Ailesinin Sumy şehrinden çıkıp çıkamayacağını soruyorum, “Annem buraya gelsin istiyorum ama yol çok tehlikeli. Nasıl gelecek?” diyor.

Şehrinde gıda sıkıntısı da yaşanıyor. Giriş- çıkışlar yasak olduğu için marketlerde raflar boş. "Oradaki insanlar ne yapıyorlar?" diye soruyorum. Ellerini iki yana açarak, "Bilmiyorum" diye yanıtlıyor. Annesiyle konuşmasını aktarıyor: “Artık yemek yok. Marketler tamamen boşmuş. Sadece kuru ekmek kaldı yemek için.” 

Rusya’da sosyal medya ağlarının kapatılması üzerine de konuşuyoruz. Rusya’da olan halası Ukrayna’da savaş olmadığını düşünüyormuş;“Televizyonda söylenene inanıyorlar. ‘Ukrayna’da savaş yok’ diyorlar. Biz ne olduğunu yaşıyoruz.”

‘TÜRKİYE OTURMA İZNİ VERMİYOR’

‘Türkiye’den beklentiniz nedir?’ diye soruyorum. Gıda, kıyafet yardımı için teşekkür ediyor ama asıl meseleyi anlatıyor: “Oturma izni vermiyorlar. Almanya gibi diğer ülkeler oturma, çalışma izni veriyorlar. Annem buraya gelse sadece 30 gün kalabilir. 30 gün sonra yine savaşa mı dönecek? Neden oturma izni verilmiyor anlamıyorum. Biz, vatandaşlık istemiyoruz. Herkes gelemez zaten ama gelmek isteyen de gelemiyor. Bu insanlar için oturma izni prosedürü daha kolay olması lazım.”

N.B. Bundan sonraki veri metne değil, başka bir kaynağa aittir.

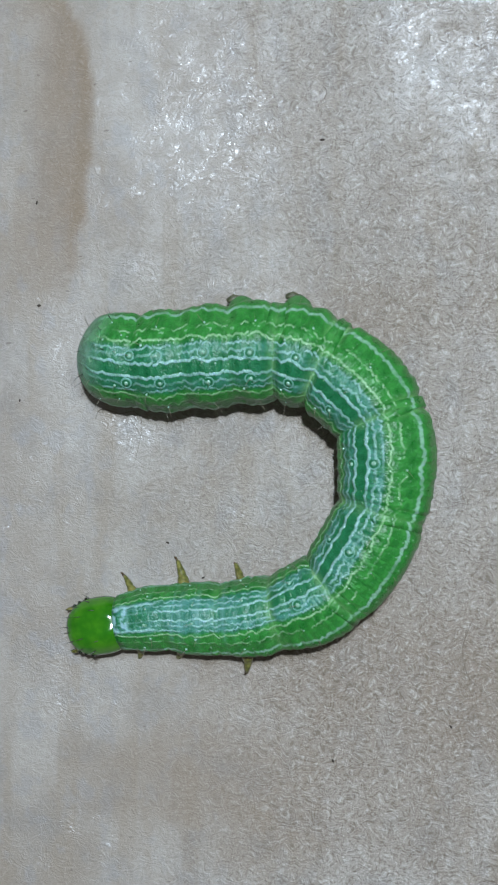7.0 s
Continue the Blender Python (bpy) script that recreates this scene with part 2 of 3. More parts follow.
FIBRE = plain_material("paper_fibre", (0.10, 0.070, 0.045), (0.36, 0.31, 0.25), 0.25, 0.5)
CRUMB = plain_material("dark_crumb", (0.020, 0.014, 0.009), (0.060, 0.040, 0.025), 5.0, 0.7, 0.3, 0.4)
WOOD = plain_material("table_wood", (0.18, 0.11, 0.06), (0.26, 0.17, 0.10), 0.05, 0.45)


# ---- mesh helpers ----
def mesh_of(name, bm, material):
    me = bpy.data.meshes.new(name)
    bmesh.ops.recalc_face_normals(bm, faces=bm.faces)
    bm.to_mesh(me)
    bm.free()
    me.materials.append(material)
    me.polygons.foreach_set("use_smooth", [True] * len(me.polygons))
    return me


def part(name, bm, material, parent, label=""):
    """Links a bmesh as one mesh object under a thing or a part."""
    ob = new(name, mesh_of(name, bm, material))
    ob.parent = parent
    return tagged(ob, label)


def shared(name, me, parent, m):
    """One more object on an existing mesh."""
    ob = new(name, me)
    ob.parent = parent
    ob.matrix_basis = m
    return ob


def tube(points, radii, around=7):
    """A closed tapered tube along points."""
    bm = bmesh.new()
    rings = []
    pts = [Vector(p) for p in points]
    for i, p in enumerate(pts):
        d = (pts[min(i + 1, len(pts) - 1)] - pts[max(i - 1, 0)]).normalized()
        u = d.cross(Vector((0.31, 0.17, 0.93))).normalized()
        w = d.cross(u)
        rings.append([bm.verts.new(p + (u * math.cos(k * math.tau / around) + w * math.sin(k * math.tau / around)) * radii[i]) for k in range(around)])
    for r0, r1 in zip(rings, rings[1:]):
        for k in range(around):
            bm.faces.new((r0[k], r0[(k + 1) % around], r1[(k + 1) % around], r1[k]))
    bm.faces.new(rings[0][::-1])
    bm.faces.new(rings[-1])
    return bm


def blob(sx, sy, sz, seed=0.0, rough=0.0, seg=12, rings=8):
    """A rounded lump with half axes sx, sy, sz in metres."""
    bm = bmesh.new()
    bmesh.ops.create_uvsphere(bm, u_segments=seg, v_segments=rings, radius=1.0)
    for v in bm.verts:
        k = 1 + rough * noise.noise(v.co * 1.7 + Vector((seed, seed * 2, 0)))
        v.co = Vector((v.co.x * sx, v.co.y * sy, v.co.z * sz)) * k
    return bm


def smooth(x, lo, hi):
    x = min(max((x - lo) / (hi - lo), 0.0), 1.0)
    return x * x * (3 - 2 * x)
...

Okulda Belarus’tan gelen bir öğretmen de görev yapıyor. Oksana Eger ile farklı bir ülkede aynı dili konuşan insanlar olarak birbirlerine destek oluyorlar. Belarus hükümetinin Rusya’ya verdiği desteğe karşı olduğunu söyleyen Olga Michalevich, savaş için şunları söylüyor: “Belarus’un yüzde 80’i, Rusya’ya destek verilmesini istemiyor. Belarus’da her şey saklanıyor. Bilen insanlar savaşı biliyor ama savaş yokmuş gibi gösteriliyor. Rusya, Ukrayna’yı Nazi yönetiminden kurtarıyor gibi gösteriliyor.”